Wenn heute nach 75 Jahren eine Bilanz gezogen werden soll, inwieweit die hohe Zielsetzung des Gründers, ‚die Türkei an das Niveau der zeitgenössisch zivilisierten Welt’zu führen, erreicht worden ist, so hat das Land dieses ehrgeizige Ziel bis heute leider nicht ganz realisieren können.
Die Republik der Türkei hat mit ihrer fleißigen und dynamischen Bevölkerung sicherlich viel geleistet und nachgeholt und den riesigen Abstand der Türkei der 20er Jahre zu den westlichen Industriestaaten heute beachtlich verringert. Dennoch wird heute selbst von Regierung und Opposition nicht negiert, daß die Türkei den Demokratisierungsprozeß fortsetzen muß, die Menschenrechtsverletzungen verhindert werden müssen, daß die Spaltung zwischen den sozialdemokratischen auf der einen und konservativen Parteien auf der anderen Seite, im Interesse der Verfestigung der Demokratie und Verhinderung fundamentalistischer Kräfte dringend geboten ist und die große Entwicklungsdiskrepanz zwischen verschieden Regionen des Landes schnell behoben, zumindest aber verringert werden muß.
Ich füge hinzu ; unser Herkunftsland Türkei sollte die sicherlich sehr komplexe und von vielen, vor allem Auslandsfaktoren erschwerte Kurdenfrage mit friedlichen Mitteln lösen. Ich bin der festen Überzeugung, daß eine klare Perspektive der EU – Mitgliedschaft der Türkei bei der Lösung all dieser Fragen einen großen Schub leisten würde.

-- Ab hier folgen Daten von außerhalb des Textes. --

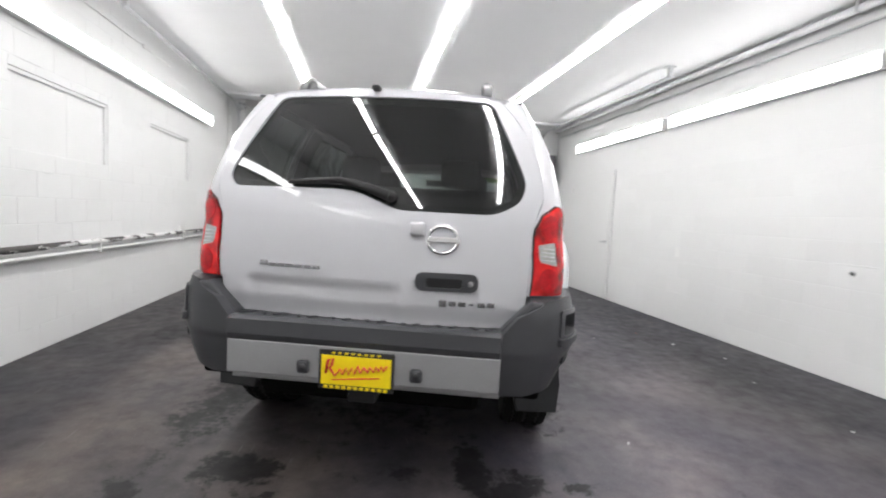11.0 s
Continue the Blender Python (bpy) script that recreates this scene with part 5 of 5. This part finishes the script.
dash = part("dashboard", prism(soften([(-0.86, 1.12), (-0.75, 1.205), (-0.66, 1.20), (-0.57, 1.17), (-0.55, 1.05), (-0.60, 0.85), (-0.66, 0.70), (-0.90, 0.70)], 0.05), "x", -0.74, 0.74, 0.02), M_SEAT, car, "dark grey dashboard")
part("instrument_hood", prism(soften([(-0.74, 1.20), (-0.62, 1.25), (-0.53, 1.24), (-0.55, 1.16)], 0.02), "x", 0.20, 0.56, 0.02), M_SEAT, dash)
sw = part("steering_wheel", tube([(0.38 + 0.185 * math.cos(q), 0, 0.185 * math.sin(q)) for q in (i * math.pi / 18 for i in range(36))], 0.015, 8, True), M_SEAT, car, "black steering wheel", at=pose(0, -0.41, 1.185, -28, 0, 0))
part("wheel_boss", box((0.38, -0.01, -0.01), (0.15, 0.06, 0.12), None, 0.025, 3), M_SEAT, sw)
for a in (0, 180, 270):
    q = radians(a)
    part("wheel_spoke", tube([(0.38, 0, 0), (0.38 + 0.18 * math.cos(q), 0, 0.18 * math.sin(q))], 0.014, 6), M_SEAT, sw)
part("rear_view_mirror", box((0.0, -0.36, 1.565), (0.23, 0.03, 0.065), None, 0.012), M_SEAT, car, "black rear-view mirror")


def seat(x, y, w, rear=False):
    st = part("seat", box((x, y - 0.02, 0.78), (w, 0.50, 0.16), Matrix.Rotation(radians(4), 4, "X"), 0.05, 3), M_SEAT, car, "dark cloth seat", True)
    part("seat_back", box((x, y + 0.28, 1.10), (w * 0.96, 0.13, 0.62), Matrix.Rotation(radians(-14), 4, "X"), 0.05, 3), M_SEAT, st, smooth=True)
    for dx in ((0,) if not rear else (-0.32, 0.32)):
        part("headrest", box((x + dx, y + 0.395, 1.495), (0.25, 0.10, 0.175), Matrix.Rotation(radians(-10), 4, "X"), 0.045, 3), M_SEAT, st, smooth=True)
        for e in (-0.06, 0.06):
            part("headrest_post", tube([(x + dx + e, y + 0.36, 1.36), (x + dx + e, y + 0.385, 1.45)], 0.007, 6), M_CHROME, st)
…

Wir, als Deutschlandtürken, sind an einer festen Bindung der Türkei an die EU sehr interessiert. Die Türkei ist seit Atatürk auf diesem klaren Kurs Europa. Sie verdient es, mit einer verbindlichen Perspektive vor Augen, ihre Hausaufgaben zu bewältigen. Ich danke Ihnen für Ihre Aufmerksamkeit.